The Suffering of Young Men Undid the Democrats
While many of us are angry, and some of us are putting down Trump voters, it’s time to open up the party's “Big Tent” to support young men, both black & white, who need help in tough financial times.
Get a grip, folks!
I know you’re angry that we didn’t win, but Trump voters aren’t necessarily “massively stupid” nor did they simply “decide to choose evil,” quoting just two of many similar comments I’ve seen on social media since the election.
The voters that took Trump beyond his base simply chose what they saw as their own self-interest, a factor the Democratic Party needs to get a handle on as it moves forward. Let’s look more closely at one segment of this group, white males between the ages of 19 and 34. In 2020, this group favored Joe Biden by 9 points; in 2024, they favored Trump by 18 points, a tectonic shift in a short amount of time.
Scott Galloway is an NYU professor who hosts The Prof G Show, a popular weekly podcast that offers financial and life advice to an audience that's three-quarters male. Galloway discussed these voters in a talk with CNN's Michael Smerconish on Saturday.
According to Galloway, these young men are largely supportive of gender equality. But he said many of them believe that the Democrats have no room for them inside the so-called “Big Tent” they like to boast about. They feel “abandoned,” he explained, by a party that’s quick to support every other struggling minority group in America.
“Did anyone onstage at the Democratic Convention mention the very real issues young men are facing?” he asked, clearly seeking to make a rhetorical point. The general feeling among Democrats, he said, is “screw these guys,” believing they must be among the privileged because they’re white and male.
But the truth is very different.
While the Biden/Harris team has made impressive gains against inflation, that progress has been undercut among young men and women by a dark economic undercurrent. The election came at the end of a two-year period when more than 5,000 companies announced large-scale layoffs, affecting every aspect of society. This year’s list includes CVS, Walmart, IBM, and Nike, among many others.

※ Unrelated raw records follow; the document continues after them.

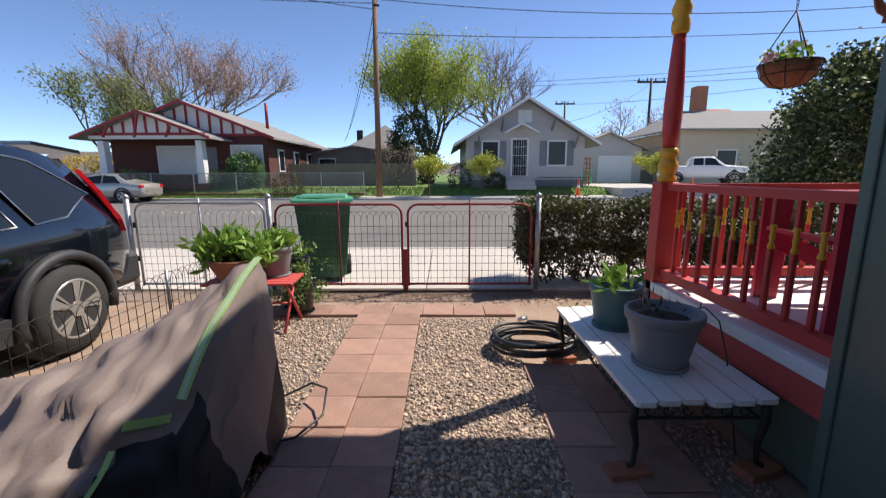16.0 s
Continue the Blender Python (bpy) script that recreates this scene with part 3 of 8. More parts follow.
def white_table():
    t = thing("garden_table", "low white slatted garden table with black iron legs", "table", pose(1.436, 5.537, G) @ Matrix.Diagonal((0.967, 0.967, 1, 1)))
    for k in range(6):
        x0 = 0.112 * k
        o = 0.012 * ((k * 7) % 3)
        bm = B()
        pts = [(x0 + 0.004, 0.012 + o, 0.355), (x0 + 0.02, o, 0.355), (x0 + 0.088, o, 0.355), (x0 + 0.106, 0.014 + o, 0.355), (x0 + 0.106, 1.34 + o, 0.355), (x0 + 0.09, 1.355 + o, 0.355), (x0 + 0.02, 1.355 + o, 0.355), (x0 + 0.004, 1.34 + o, 0.355)]
        slab(bm, pts, (0, 0, 0.025))
        part("slat", bm, "white_paint", t)
    bm = B()
    for z in (0.34, 0.26):
        for p, q in (((0.05, 0.08, z), (0.62, 0.08, z)), ((0.05, 1.28, z), (0.62, 1.28, z)), ((0.05, 0.08, z), (0.05, 1.28, z)), ((0.62, 0.08, z), (0.62, 1.28, z))):
            rod(bm, p, q, 0.008, n=6)
    part("apron_frame", bm, "dark_iron", t)
    for k in range(13):
        for x, y, ex, ey in ((0.05, 0.14 + 0.09 * k, 0, 1), (0.62, 0.14 + 0.09 * k, 0, 1)):
            part("scroll", tube(B(), [(x + ex * 0.028 * math.cos(a) * a / 6, y + ey * 0.033 * math.cos(a) * a / 6, 0.30 + 0.034 * math.sin(a) * a / 6) for a in [j * 0.5 for j in range(13)]], 0.004, 4), "dark_iron", t)
    for k in range(6):
        for y in (0.08, 1.28):
            part("scroll", tube(B(), [(0.1 + 0.09 * k + 0.033 * math.cos(a) * a / 6, y, 0.30 + 0.034 * math.sin(a) * a / 6) for a in [j * 0.5 for j in range(13)]], 0.004, 4), "dark_iron", t)
    for x, y in ((0.03, 0.07), (0.64, 0.07), (0.03, 1.29), (0.64, 1.29)):
        sx = -1 if x < 0.3 else 1
        part("leg", tube(B(), [(x, y, 0.355), (x + sx * 0.005, y, 0.25), (x - sx * 0.02, y, 0.14), (x - sx * 0.012, y, 0.04), (x + sx * 0.015, y, 0.022)], [0.02, 0.022, 0.014, 0.012, 0.016], 8), "dark_iron", t)
    return t


white_table()
for x, y in ((1.45, 5.60), (1.48, 6.79), (2.06, 5.61), (2.06, 6.79)):
    solo("brick", box(B(), -0.10, 0.10, -0.05, 0.05, -0.03, 0.022, 0.004), "terracotta", "worn clay brick under a table leg", "brick", "bricks under the table", pose(x, y, G, 0, 0, rnd.uniform(-20, 20)))


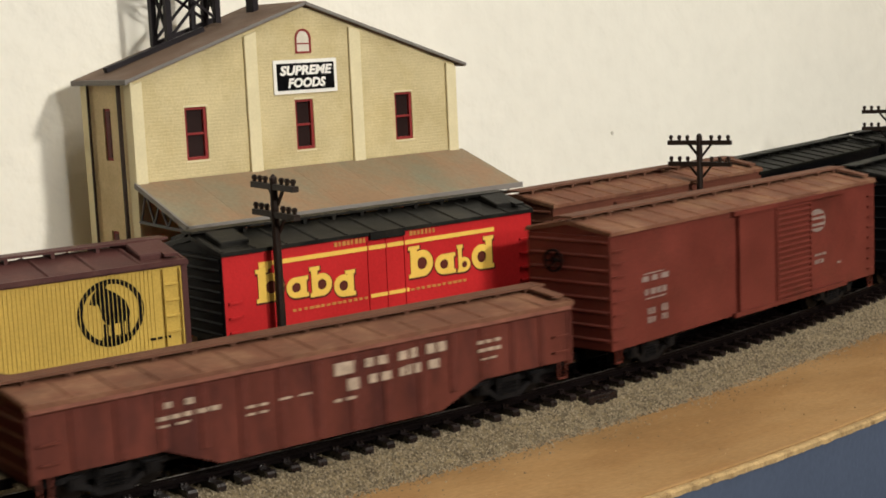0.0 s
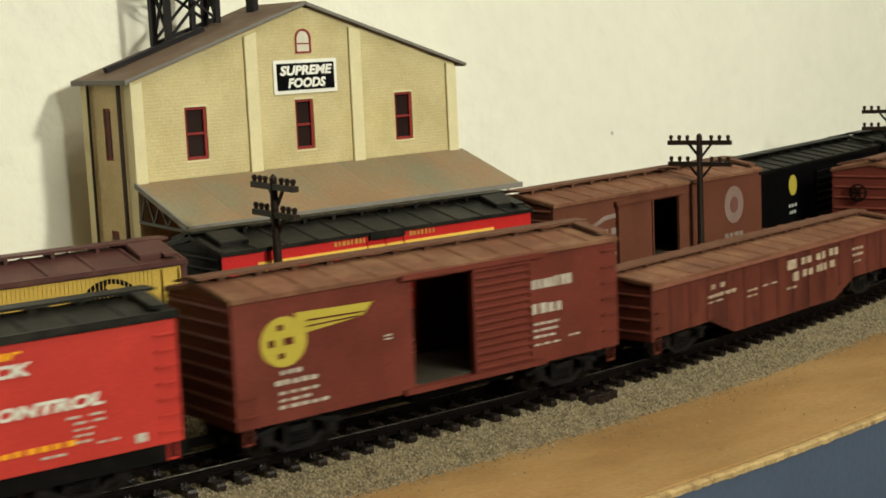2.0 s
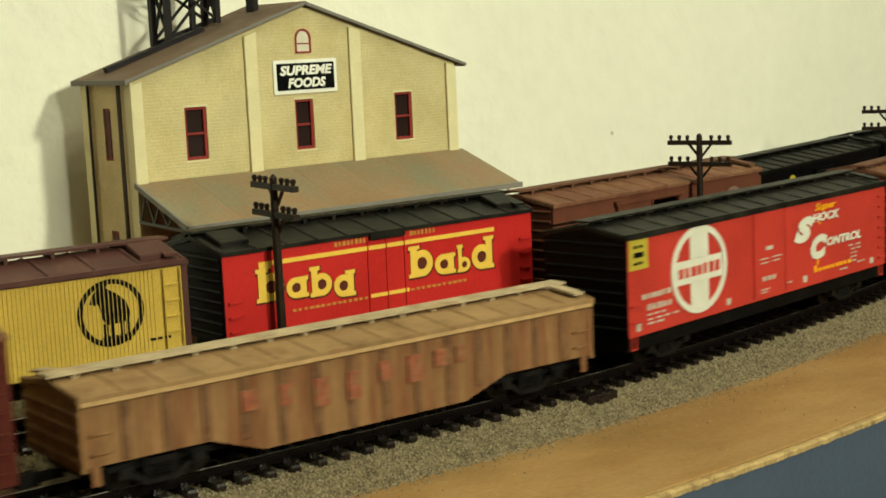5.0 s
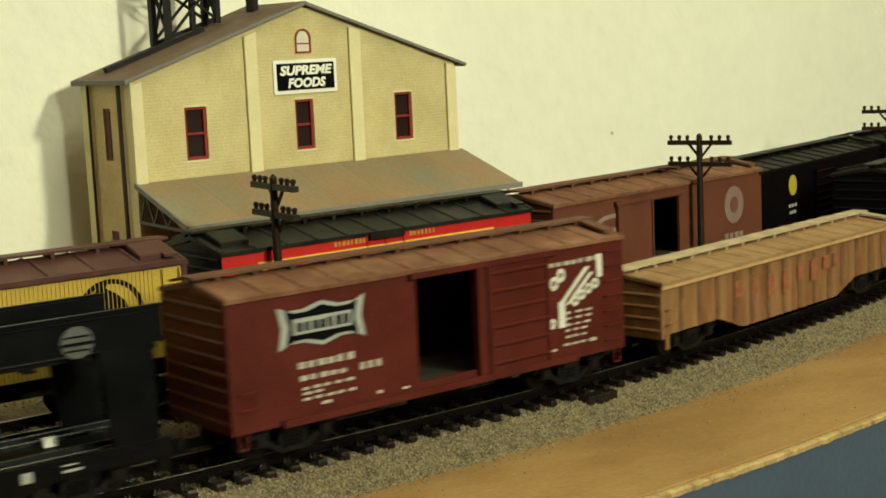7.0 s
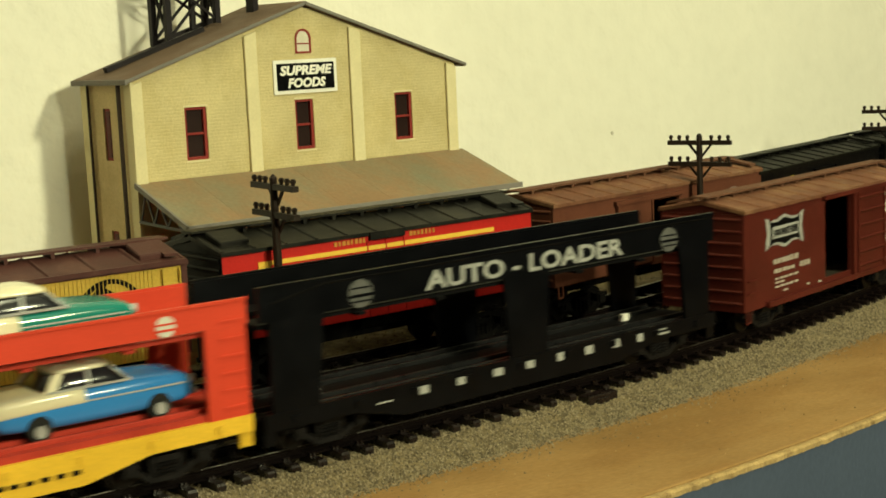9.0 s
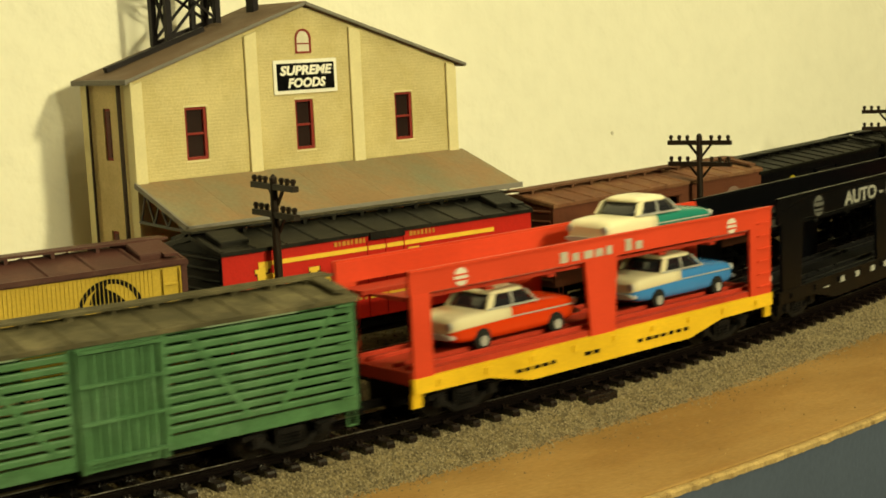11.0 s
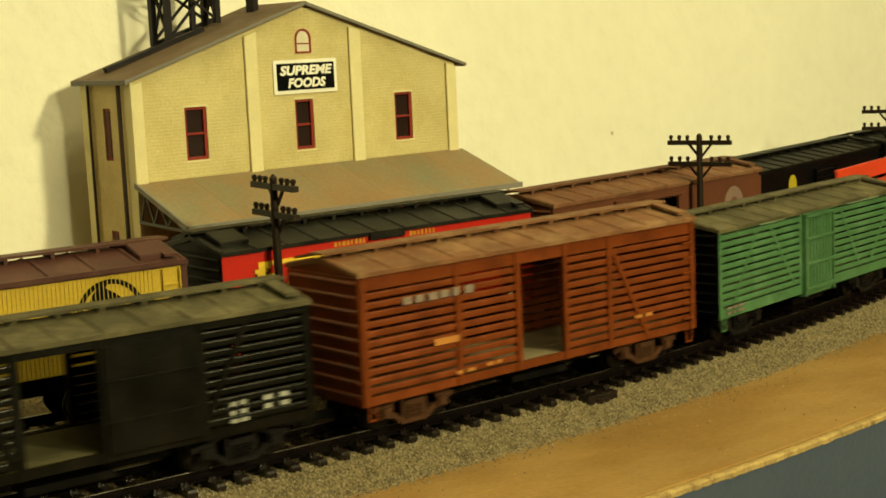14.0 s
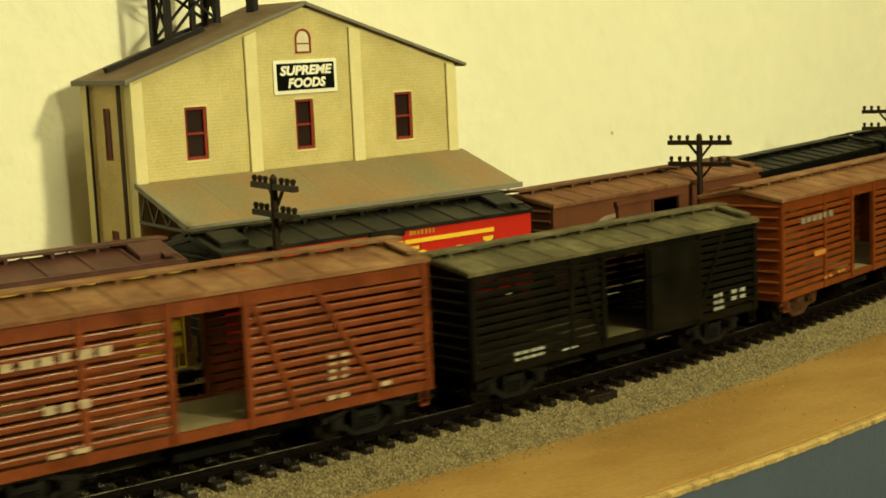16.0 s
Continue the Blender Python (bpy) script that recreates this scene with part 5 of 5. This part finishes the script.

As you know, the last people hired by a company are always the first to be left go in these situations. The cuts eliminated jobs for both college-educated young adults and those without college. Those with college, of course, survived better. But the scarcity of available jobs for those without college has left about 3 million men between the ages of 25 and 34 in a situation where they are no longer even seeking employment.
Many of these men have no girlfriends, Galloway says, and still live with their parents at a time when the average age of a first-time homebuyer is 54, compared with 36 forty years ago. For the first time, he said, a 30-year-old man in American isn’t doing as well as his father did at the same age.
Honestly, I don’t know that to be true, given this country has gone through a civil war and a great depression, but I get his point. And I wonder if that’s why we’ve seen females in their 40s and 50s voting for Trump as well, hopeful for a change in direction for their sons, even as they voted against right-wing abortion bans in the states they live in?
“The question is: do we believe empathy is a zero-sum game?” Galloway asks. “Gay rights didn’t hurt hetero-normative marriage, civil rights didn’t hurt white people. Should a 19-year-old with fewer economic and romantic opportunities pay the price for the privileges” enjoyed by older men?
Yeah, I have three sons, so I’m not the best one to answer this. I’m pretty convinced they’re set up to compete against mostly anyone in the work place. But for the Democratic Party to compete against the Republicans moving forward, they need a plan to address this in a strong manner.
First off, it seems as if we need to actively acknowledge that young men have fallen faster than any other demographic in America over the last 40 years, particularly during a time when Trump will likely be more concerned about what he gets as a result of his election than what anybody else might get.
And, frankly, we need to better promote what Democrats are already achieving. I remember Joe Biden saying proudly that 70% of the jobs created by the infrastructure act is going to be among men who don’t necessarily have college degrees, but I don’t remember it being an issue in a campaign that seemed scared to death to even mention Biden’s name.
Kamala Harris did say she would eliminate the college-degree requirement for federal workers, which could be a big deal if it was better sold, but that idea kind of fell into the void afterward, right?
With these young men increasingly depending on the internet for their information, rather than newspapers or TV, we also have to establish a better alternative to the wise-ass, far-right bloggers who have gained an outsized dominance there. As a group, Democrats still depend on TV folks like Colin Jost or Jon Stewart or the various late-night hosts to turn the tables on the nation’s right wing in any sort of captivating way.
But while Stewart’s show averages around a half-million viewers and Saturday Night Live gets around 3 million viewers, the Joe Rogan Experience on the Internet boasts 14.5 million followers on Spotify, with an average age of 34, and 17.9 million YouTube subscribers.
It’s an uphill battle, folks. There’s no doubt about that, but it’s a battle worth taking on as we move toward the 2028 election. What do you think we should do?